### REQUIREMENTS
Scan the data beneath this task and copy each line that includes "values".

☆ ☆ ☆ ☆

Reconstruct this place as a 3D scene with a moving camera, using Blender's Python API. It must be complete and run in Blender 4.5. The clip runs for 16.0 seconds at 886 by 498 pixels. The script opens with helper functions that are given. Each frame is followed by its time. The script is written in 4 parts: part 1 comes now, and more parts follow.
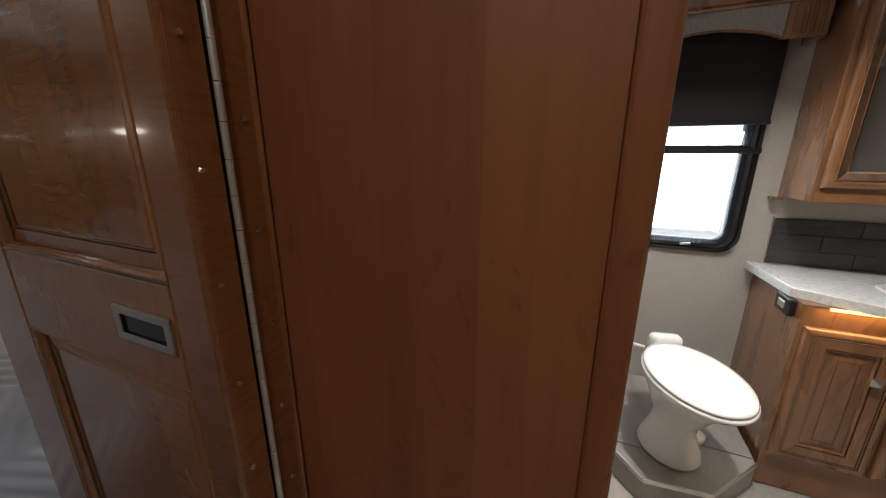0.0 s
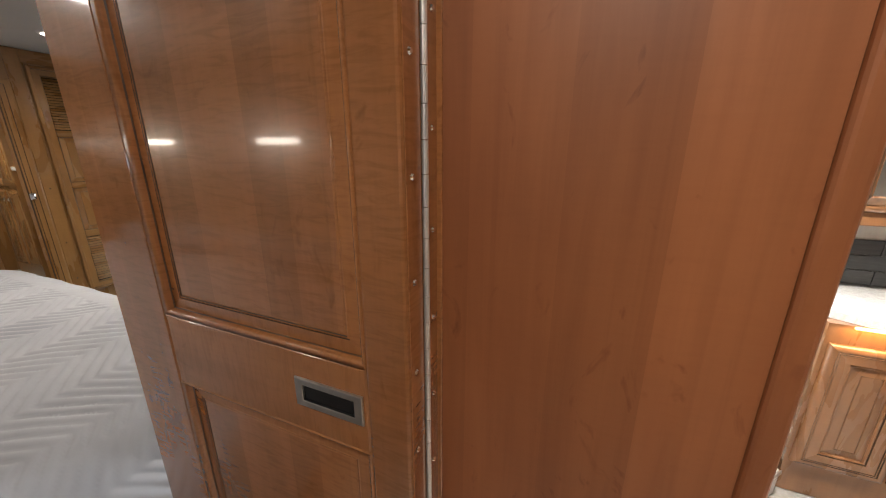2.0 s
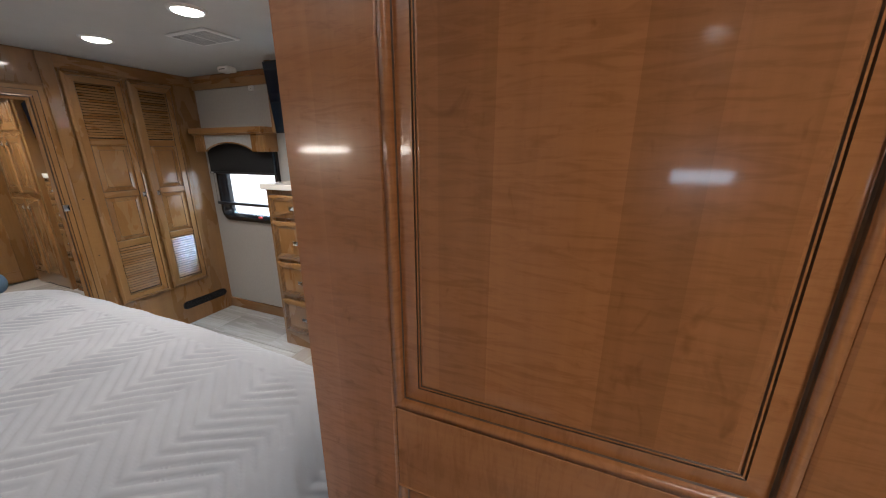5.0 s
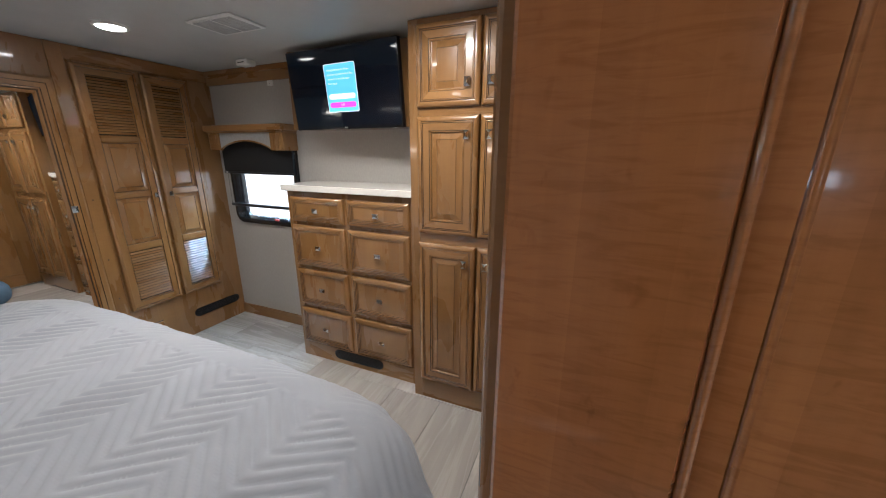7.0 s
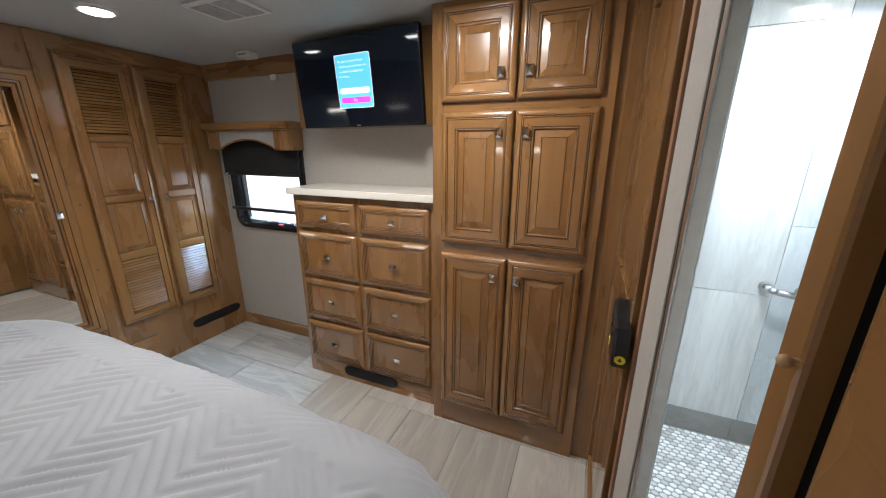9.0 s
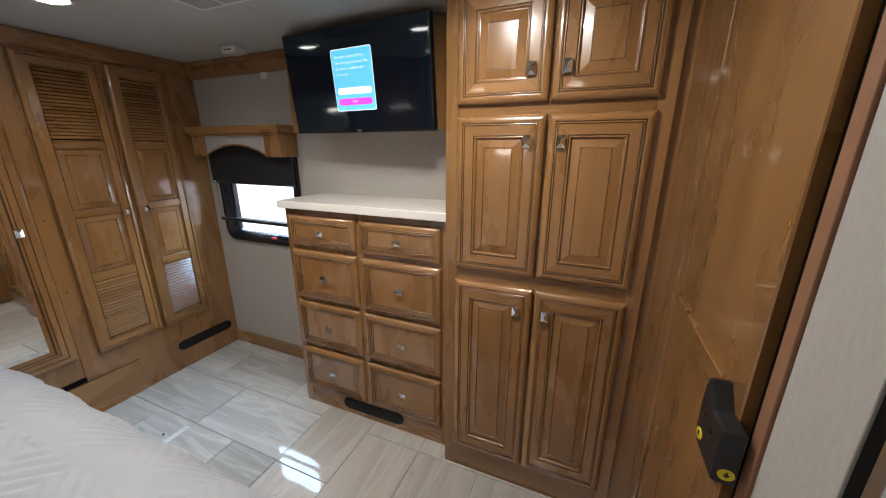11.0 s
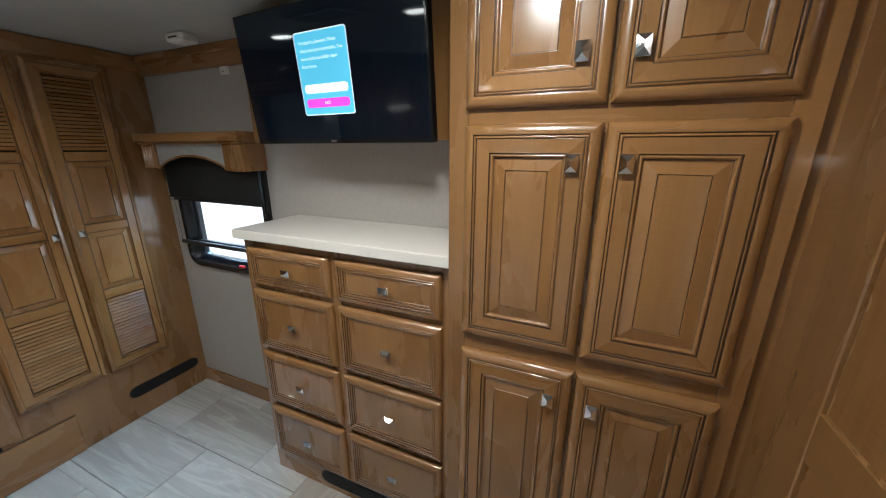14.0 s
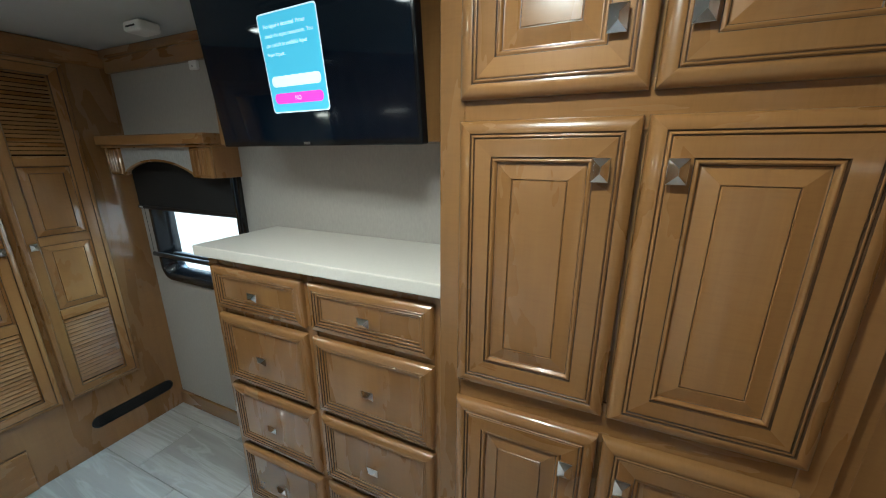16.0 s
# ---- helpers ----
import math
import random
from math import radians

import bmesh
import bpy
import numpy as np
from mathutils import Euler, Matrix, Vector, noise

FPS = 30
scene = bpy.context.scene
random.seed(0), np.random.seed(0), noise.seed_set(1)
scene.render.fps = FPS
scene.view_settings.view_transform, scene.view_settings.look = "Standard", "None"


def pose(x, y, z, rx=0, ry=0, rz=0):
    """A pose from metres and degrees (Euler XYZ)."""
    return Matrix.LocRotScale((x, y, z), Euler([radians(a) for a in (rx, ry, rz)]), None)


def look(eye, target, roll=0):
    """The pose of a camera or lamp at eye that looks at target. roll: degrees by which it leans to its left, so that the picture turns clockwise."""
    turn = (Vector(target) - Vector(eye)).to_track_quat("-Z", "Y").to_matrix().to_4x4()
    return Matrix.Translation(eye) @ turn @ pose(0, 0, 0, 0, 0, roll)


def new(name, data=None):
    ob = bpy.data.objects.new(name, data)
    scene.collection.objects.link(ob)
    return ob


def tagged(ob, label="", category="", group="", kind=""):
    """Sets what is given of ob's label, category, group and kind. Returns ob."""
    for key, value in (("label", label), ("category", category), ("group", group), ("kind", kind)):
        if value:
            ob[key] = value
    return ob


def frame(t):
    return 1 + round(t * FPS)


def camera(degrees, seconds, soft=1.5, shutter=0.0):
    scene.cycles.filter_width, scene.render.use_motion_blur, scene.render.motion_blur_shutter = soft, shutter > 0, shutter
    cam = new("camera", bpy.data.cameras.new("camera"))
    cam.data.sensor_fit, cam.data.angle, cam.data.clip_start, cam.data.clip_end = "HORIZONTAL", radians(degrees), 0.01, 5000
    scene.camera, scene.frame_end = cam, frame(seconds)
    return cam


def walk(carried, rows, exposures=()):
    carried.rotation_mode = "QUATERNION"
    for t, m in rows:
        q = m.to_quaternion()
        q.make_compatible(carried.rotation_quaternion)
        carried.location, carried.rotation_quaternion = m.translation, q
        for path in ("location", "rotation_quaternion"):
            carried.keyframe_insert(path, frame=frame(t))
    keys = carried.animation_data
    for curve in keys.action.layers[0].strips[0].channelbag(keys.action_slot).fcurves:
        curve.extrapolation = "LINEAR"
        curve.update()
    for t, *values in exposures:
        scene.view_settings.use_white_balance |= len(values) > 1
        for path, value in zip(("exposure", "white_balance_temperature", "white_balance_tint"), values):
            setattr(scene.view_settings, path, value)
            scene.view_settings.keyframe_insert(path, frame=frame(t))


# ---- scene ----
cam = camera(104.0, 16.0, soft=1.1)
PATH = [
    (0, (0.268, 0.22, 1.334), (-0.485, 1.997, 0.812), 0.2),
    (0.5, (0.235, 0.193, 1.367), (-0.514, 1.965, 0.823), 0.2),
    (1, (0.202, 0.168, 1.396), (-0.541, 1.939, 0.84), 0.1),
    (1.5, (0.163, 0.148, 1.425), (-0.577, 1.919, 0.863), 0.0),
    (2, (0.116, 0.128, 1.448), (-0.624, 1.903, 0.9), 0.1),
    (2.5, (0.057, 0.115, 1.467), (-0.684, 1.892, 0.926), 0.1),
    (3, (-0.01, 0.108, 1.482), (-0.751, 1.885, 0.94), 0.1),
    (3.5, (-0.072, 0.106, 1.489), (-0.814, 1.882, 0.947), 0.1),
    (4, (-0.13, 0.106, 1.497), (-0.872, 1.88, 0.949), -0.0),
    (4.5, (-0.195, 0.106, 1.505), (-0.932, 1.881, 0.953), -0.1),
    (7, (-0.516, 0.181, 1.487), (-1.262, 1.955, 0.945), 0.2),
    (7.5, (-0.573, 0.209, 1.489), (-1.317, 1.985, 0.946), 0.2),
    (8, (-0.626, 0.243, 1.493), (-1.367, 2.019, 0.946), 0.2),
    (8.5, (-0.672, 0.277, 1.493), (-1.412, 2.053, 0.947), 0.2),
    (9, (-0.711, 0.311, 1.492), (-1.451, 2.087, 0.945), 0.2),
    (11.5, (-0.898, 0.597, 1.563), (-1.646, 2.366, 1.005), 0.1),
    (12, (-0.928, 0.653, 1.584), (-1.677, 2.422, 1.025), 0.1),
    (12.5, (-0.958, 0.719, 1.593), (-1.707, 2.487, 1.035), 0.1),
    (13, (-0.988, 0.804, 1.597), (-1.74, 2.572, 1.04), 0.1),
    (13.5, (-1.015, 0.886, 1.598), (-1.77, 2.653, 1.043), 0.1),
    (14, (-1.036, 0.943, 1.596), (-1.792, 2.709, 1.042), 0.1),
    (14.5, (-1.046, 0.985, 1.596), (-1.805, 2.751, 1.044), 0.1),
    (15, (-1.056, 1.026, 1.593), (-1.818, 2.793, 1.049), 0.1),
    (15.5, (-1.072, 1.076, 1.588), (-1.836, 2.846, 1.054), 0.1),
    (16, (-1.093, 1.143, 1.592), (-1.86, 2.913, 1.063), 0.1),
]
EXPOSURES = [(0.0, -1.4, 6200, 9), (0.5, -1.25, 6200, 9), (1.0, -0.8, 6300, 10), (1.5, -0.3, 6400, 10), (2.0, 0.05, 6500, 10), (3.0, 0.3, 6500, 10), (4.5, 0.18, 6150, 10), (7.0, 0.12, 5800, 8), (9.0, 0.1, 5900, 7), (11.5, -0.05, 6000, 8), (12.5, -0.12, 5850, 7), (14.0, -0.2, 5650, 2), (16.0, -0.25, 5450, -7)]
walk(cam, [(t, look(eye, target, roll)) for t, eye, target, roll in PATH], EXPOSURES)

# ---- world, sun and exposure ----
world = bpy.data.worlds.new("sky")
scene.world = world
world.use_nodes = True
wn = world.node_tree.nodes
sky = wn.new("ShaderNodeTexSky")
sky.sky_type = "NISHITA"
sky.sun_disc = False
sky.sun_elevation = radians(72)
sky.sun_rotation = radians(200)
sky.dust_density = 4.0
wn["Background"].inputs["Strength"].default_value = 0.15
world.node_tree.links.new(sky.outputs["Color"], wn["Background"].inputs["Color"])
sun_data = bpy.data.lights.new("sun", "SUN")
sun_data.energy, sun_data.angle, sun_data.color = 5.0, radians(0.5), (1.0, 0.95, 0.88)
sun = new("sun", sun_data)
sun.matrix_world = look((0, 0, 8), (0.18, 0.24, 8 - 0.95))


def area_lamp(name, place, size, energy, color, target, size_y=None, spread=180):
    data = bpy.data.lights.new(name, "AREA")
    data.shape = "RECTANGLE" if size_y else "DISK"
    data.size, data.energy, data.color = size, energy, color
    data.spread = radians(spread)
    if size_y:
        data.size_y = size_y
    ob = new(name, data)
    ob.matrix_world = look(place, target)
    return ob


WARM = (1.0, 0.92, 0.83)
COOL = (0.86, 0.93, 1.0)
CEIL = 2.09
# ceiling downlights, each with its watts, colour and cone: bedroom, over the bed, hall, bath, shower
DOWN = [(-2.82, 1.35, 3.0, WARM, 150), (-1.95, 1.28, 9.0, WARM, 138), (-1.22, 1.38, 10.0, WARM, 180), (-2.82, -0.30, 2.2, WARM, 160), (-1.95, -0.30, 2.2, WARM, 160), (-1.08, -0.35, 0.6, WARM, 150),
        (0.25, -0.14, 6.0, WARM, 165), (0.68, 1.38, 34.0, WARM, 125), (1.55, 1.35, 9.0, WARM, 150), (-0.05, 1.72, 13.0, COOL, 140), (0.08, 2.00, 9.0, COOL, 150)]
for lx, ly, watts, tint, cone in DOWN:
    area_lamp("downlight_lamp", (lx, ly, CEIL - 0.026), 0.09, watts, tint, (lx, ly, 0), spread=cone)
# daylight at the two windows, given by lamps added outside them
area_lamp("window_daylight", (-3.20, 2.78, 1.95), 1.8, 140, (0.56, 0.78, 1.0), (-2.45, 1.55, 0.30), 0.8)
area_lamp("bath_daylight", (0.65, 2.36, 1.20), 0.5, 12, COOL, (0.65, 1.0, 0.9), 0.5)
# cool lamp added in the hall wall for a bluish streak on the door
area_lamp("hall_streak_lamp", (0.14, -0.945, 1.40), 0.20, 0.22, (0.70, 0.86, 1.0), (0.14, 1.0, 1.30), 0.05)
# warm strip under the front of the vanity top
area_lamp("vanity_strip_lamp", (1.45, 1.790, 0.806), 0.75, 2.6, (1.0, 0.62, 0.25), (1.45, 1.83, 0.0), 0.02)


# ---- materials ----
def material(name):
    m = bpy.data.materials.new(name)
    m.use_nodes = True
    return m, m.node_tree.nodes, m.node_tree.links, m.node_tree.nodes["Principled BSDF"]


def mix_color(nodes, links, fac, a, b, blend="MIX"):
    n = nodes.new("ShaderNodeMix")
    n.data_type, n.blend_type = "RGBA", blend
    for sock, v in ((n.inputs["Factor"], fac), (n.inputs["A"], a), (n.inputs["B"], b)):
        if isinstance(v, bpy.types.NodeSocket):
            links.new(v, sock)
        else:
            sock.default_value = v if not isinstance(v, tuple) else (*v, 1.0)
    return n.outputs["Result"]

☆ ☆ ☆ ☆

### EXERCISE RESULT
    for t, *values in exposures:
        scene.view_settings.use_white_balance |= len(values) > 1
        for path, value in zip(("exposure", "white_balance_temperature", "white_balance_tint"), values):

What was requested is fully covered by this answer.